Działać mogą także drzewiarze – choćby starając się wymóc niższe ceny na drewno, albo zwiększone pozyskanie. Od podstaw mogą być także prowadzone rozmowy odnosnie systemu sprzedaży surowca drzewnego, tak, by obie strony mogły zyskać. Wszak LP same twierdziły, że utrzymują się w 90% ze sprzedaży drewna (a nie tylko służą jako opiekunowie lasów i przyrody), więc niech drewno to sprzedają. Ciężko będzie bowiem teraz się z takiej deklaracji wycofać.
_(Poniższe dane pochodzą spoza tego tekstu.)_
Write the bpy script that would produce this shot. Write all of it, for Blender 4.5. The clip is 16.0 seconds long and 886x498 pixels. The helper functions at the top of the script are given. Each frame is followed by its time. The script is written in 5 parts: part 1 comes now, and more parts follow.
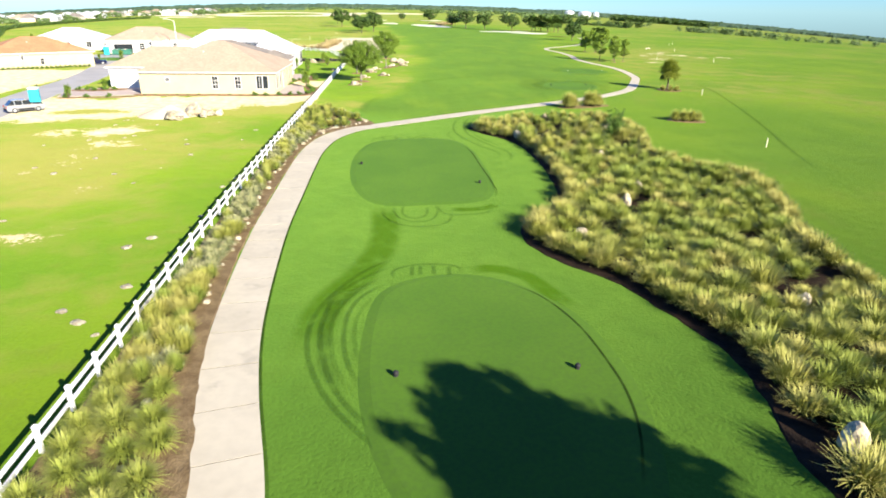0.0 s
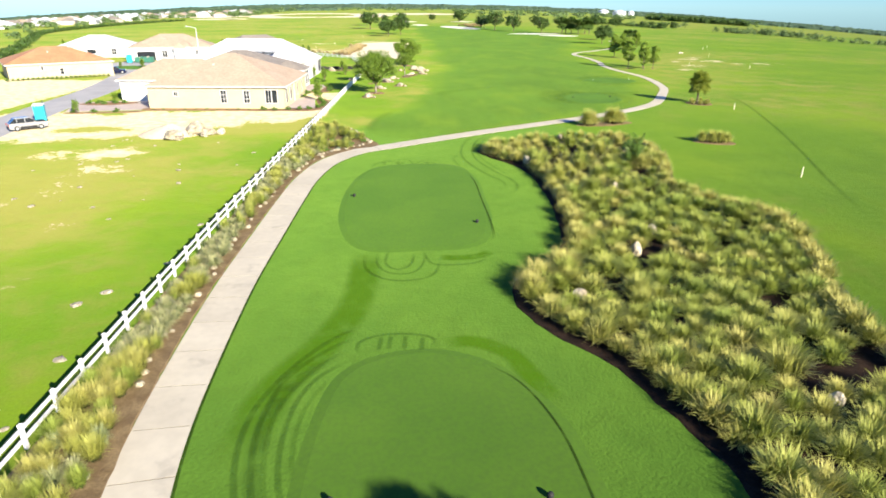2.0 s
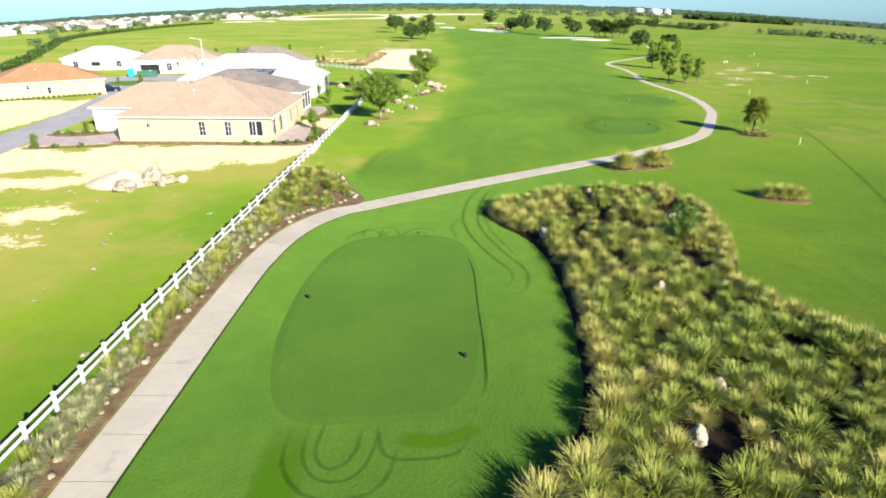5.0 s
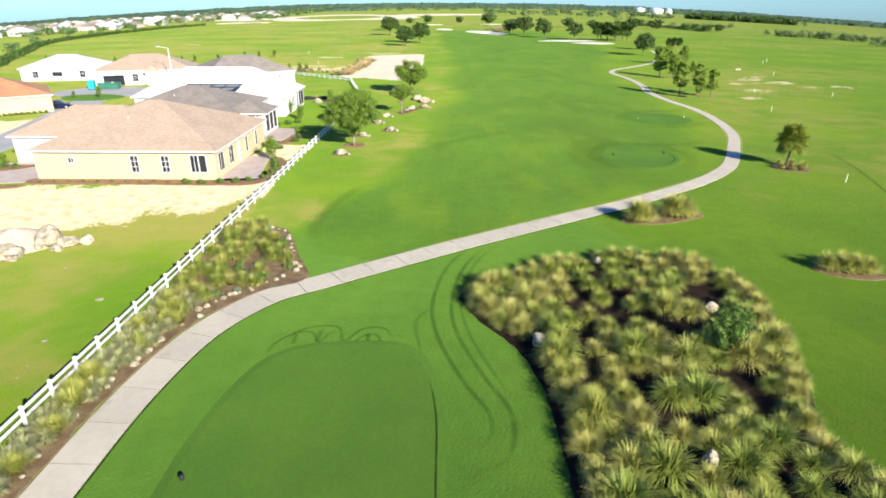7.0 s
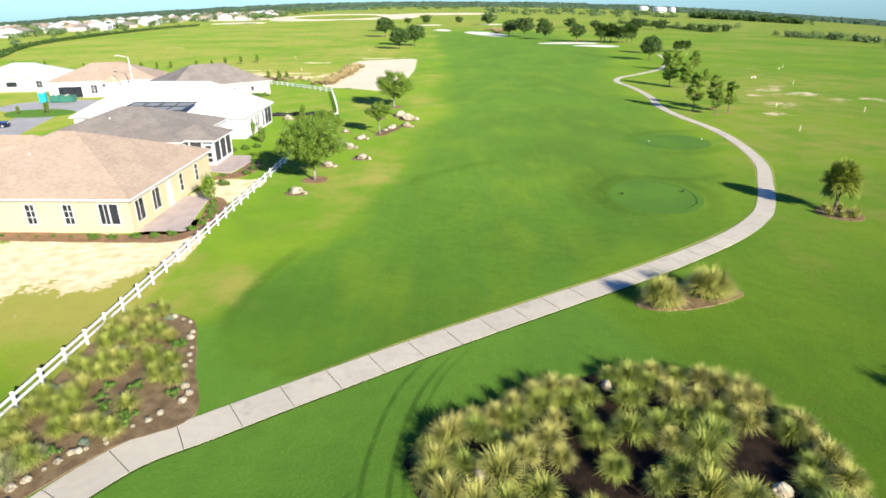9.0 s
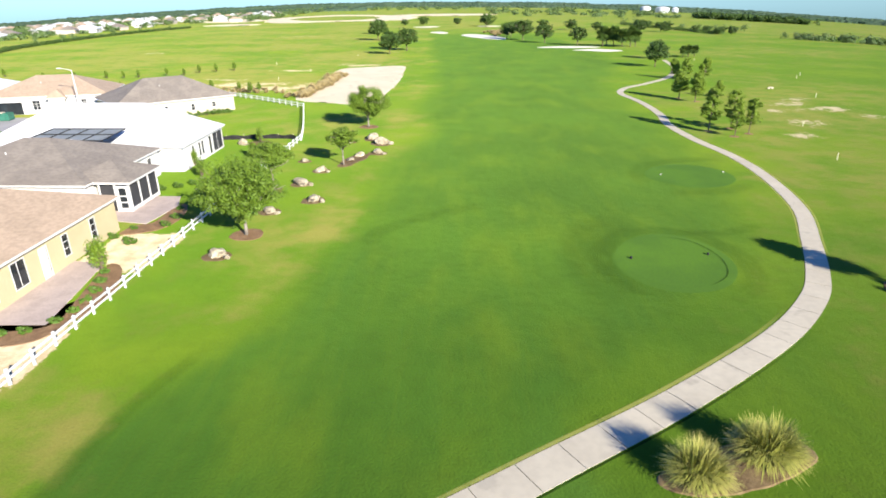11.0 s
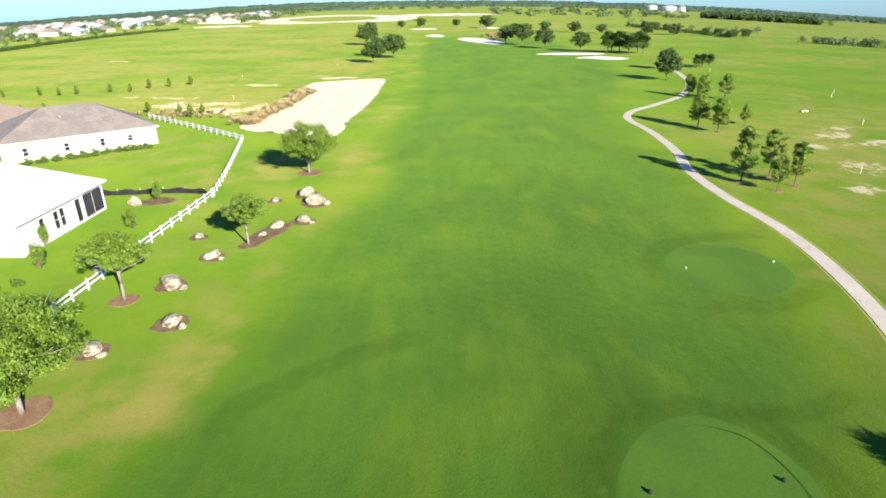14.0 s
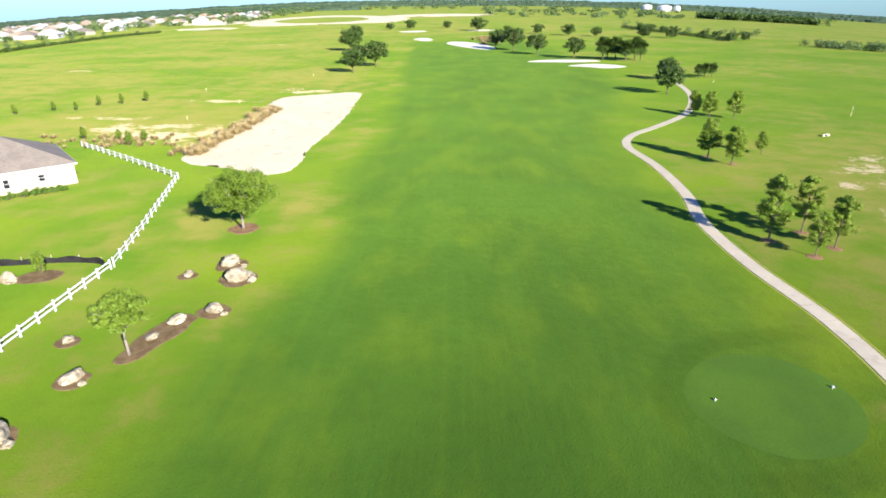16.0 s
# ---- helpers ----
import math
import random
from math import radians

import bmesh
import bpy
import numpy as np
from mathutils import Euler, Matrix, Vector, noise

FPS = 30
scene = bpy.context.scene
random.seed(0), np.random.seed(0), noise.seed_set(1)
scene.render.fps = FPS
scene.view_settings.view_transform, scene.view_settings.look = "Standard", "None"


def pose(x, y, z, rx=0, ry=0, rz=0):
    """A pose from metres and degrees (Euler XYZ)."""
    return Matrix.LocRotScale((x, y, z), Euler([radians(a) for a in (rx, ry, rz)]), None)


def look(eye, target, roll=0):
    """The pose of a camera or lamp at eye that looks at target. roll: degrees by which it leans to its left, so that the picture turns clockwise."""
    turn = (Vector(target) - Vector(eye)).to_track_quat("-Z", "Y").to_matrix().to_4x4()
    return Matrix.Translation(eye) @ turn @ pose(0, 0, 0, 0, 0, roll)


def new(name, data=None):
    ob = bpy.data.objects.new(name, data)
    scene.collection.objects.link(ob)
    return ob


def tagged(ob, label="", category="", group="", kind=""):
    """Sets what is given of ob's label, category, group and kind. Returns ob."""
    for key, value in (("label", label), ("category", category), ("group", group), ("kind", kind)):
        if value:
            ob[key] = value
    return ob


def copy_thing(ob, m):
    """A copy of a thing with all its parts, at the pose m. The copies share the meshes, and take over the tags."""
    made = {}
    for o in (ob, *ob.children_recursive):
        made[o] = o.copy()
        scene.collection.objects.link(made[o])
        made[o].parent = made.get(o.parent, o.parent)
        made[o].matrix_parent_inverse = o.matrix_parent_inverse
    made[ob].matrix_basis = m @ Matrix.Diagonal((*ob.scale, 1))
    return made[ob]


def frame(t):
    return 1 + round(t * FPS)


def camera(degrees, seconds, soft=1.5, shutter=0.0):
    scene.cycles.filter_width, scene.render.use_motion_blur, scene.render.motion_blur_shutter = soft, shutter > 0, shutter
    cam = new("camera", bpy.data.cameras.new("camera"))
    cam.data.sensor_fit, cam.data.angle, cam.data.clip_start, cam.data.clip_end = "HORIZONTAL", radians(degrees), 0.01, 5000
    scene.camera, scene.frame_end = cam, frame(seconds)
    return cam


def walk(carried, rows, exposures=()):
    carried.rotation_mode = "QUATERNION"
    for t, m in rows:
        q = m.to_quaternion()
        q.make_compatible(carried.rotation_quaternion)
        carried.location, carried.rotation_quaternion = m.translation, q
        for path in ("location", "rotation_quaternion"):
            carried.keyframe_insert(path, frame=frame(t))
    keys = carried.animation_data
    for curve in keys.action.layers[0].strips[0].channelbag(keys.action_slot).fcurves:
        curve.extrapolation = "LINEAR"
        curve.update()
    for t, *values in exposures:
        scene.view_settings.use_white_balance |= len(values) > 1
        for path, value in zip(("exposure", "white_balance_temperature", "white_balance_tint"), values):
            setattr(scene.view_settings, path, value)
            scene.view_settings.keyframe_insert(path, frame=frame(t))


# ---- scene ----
# ---------------------------------------------------------------- camera
LENS = 74.000
# seconds, eye x y z, tilt, heading to the right, lean to the left
ROWS = [
    (0.0, -0.063, 0.326, 14.600, 67.560, 5.647, 0.893),
    (0.5, 0.845, 1.313, 15.018, 67.569, 4.171, 0.771),
    (1.0, 1.689, 2.527, 15.443, 67.533, 2.407, 0.714),
    (1.5, 2.569, 3.843, 15.952, 67.483, 1.863, 0.638),
    (2.0, 3.333, 5.417, 16.481, 67.444, 2.530, 0.532),
    (2.5, 3.915, 7.154, 16.955, 67.438, 2.637, 0.428),
    (3.0, 4.400, 9.286, 17.446, 67.407, 2.051, 0.386),
    (3.5, 4.915, 11.695, 17.907, 67.307, 1.084, 0.333),
    (4.0, 5.623, 14.538, 18.288, 67.321, 0.360, 0.247),
    (6.5, 9.023, 33.098, 20.011, 67.295, -0.978, 0.124),
    (7.0, 9.631, 36.937, 20.354, 67.262, -0.597, 0.049),
    (7.5, 10.260, 40.688, 20.734, 67.222, -1.001, 0.130),
    (8.0, 11.022, 44.716, 20.936, 67.120, -0.311, -0.054),
    (8.5, 11.833, 48.715, 21.196, 67.141, -0.706, -0.048),
    (9.0, 12.737, 52.738, 21.543, 67.126, -0.828, -0.031),
    (9.5, 13.505, 56.989, 21.744, 67.133, -0.685, -0.051),
    (10.0, 14.453, 61.250, 22.132, 67.046, -0.788, -0.072),
    (12.5, 19.667, 83.103, 23.082, 67.284, -1.207, -0.160),
    (13.0, 20.701, 87.661, 23.593, 67.197, -1.233, -0.116),
    (13.5, 21.782, 92.183, 24.071, 67.054, -1.406, -0.159),
    (14.0, 22.951, 96.726, 24.551, 66.990, -1.525, -0.182),
    (14.5, 23.958, 101.333, 25.018, 66.995, -1.210, -0.274),
    (15.0, 24.860, 105.842, 25.591, 66.980, -1.416, -0.318),
    (15.5, 25.745, 110.453, 26.133, 66.880, -1.196, -0.299),
    (16.0, 26.624, 115.050, 26.738, 66.893, -1.072, -0.251),
]

cam = camera(LENS, 16.0, soft=1.8)


def aim(x, y, z, tilt, heading, lean):
    return pose(x, y, z) @ pose(0, 0, 0, 0, 0, -heading) @ pose(0, 0, 0, tilt) @ pose(0, 0, 0, 0, 0, lean)


walk(cam, [(r[0], aim(*r[1:])) for r in ROWS], exposures=[(0, 1.26, 6850, 10), (4, 1.09, 6750, 10), (7, 0.96, 6500, 10), (9, 0.95, 6500, 10), (12.5, 1.02, 6500, 12), (16, 1.07, 6500, 13)])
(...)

Podkreślić trzeba, iż LP przespały swoją szansę na zmiany, według swoich własnych zasad (mając silna pozycję można bowiem dyktować warunki; obecna sytuacja wymusza raczej ich akceptację). Teraz bowiem „ktoś” inny będzie decydował o ich losach. Nie pomogą zebrane głosy – drugi raz taki manewr nie przejdzie, nie pomoże straszenie zakazem wstępu do lasów, nie pomoże krzyczenie, że skończymy jak Niemcy czy Czesi (byłoby nieźle). Czas sobie uświadomić, że leśna rzeczywistość jest inna. Lasy Państwowe dalej wierzą, że model gospodarki przez nie kreowany jest najlepszym. A to nie jest prawdą.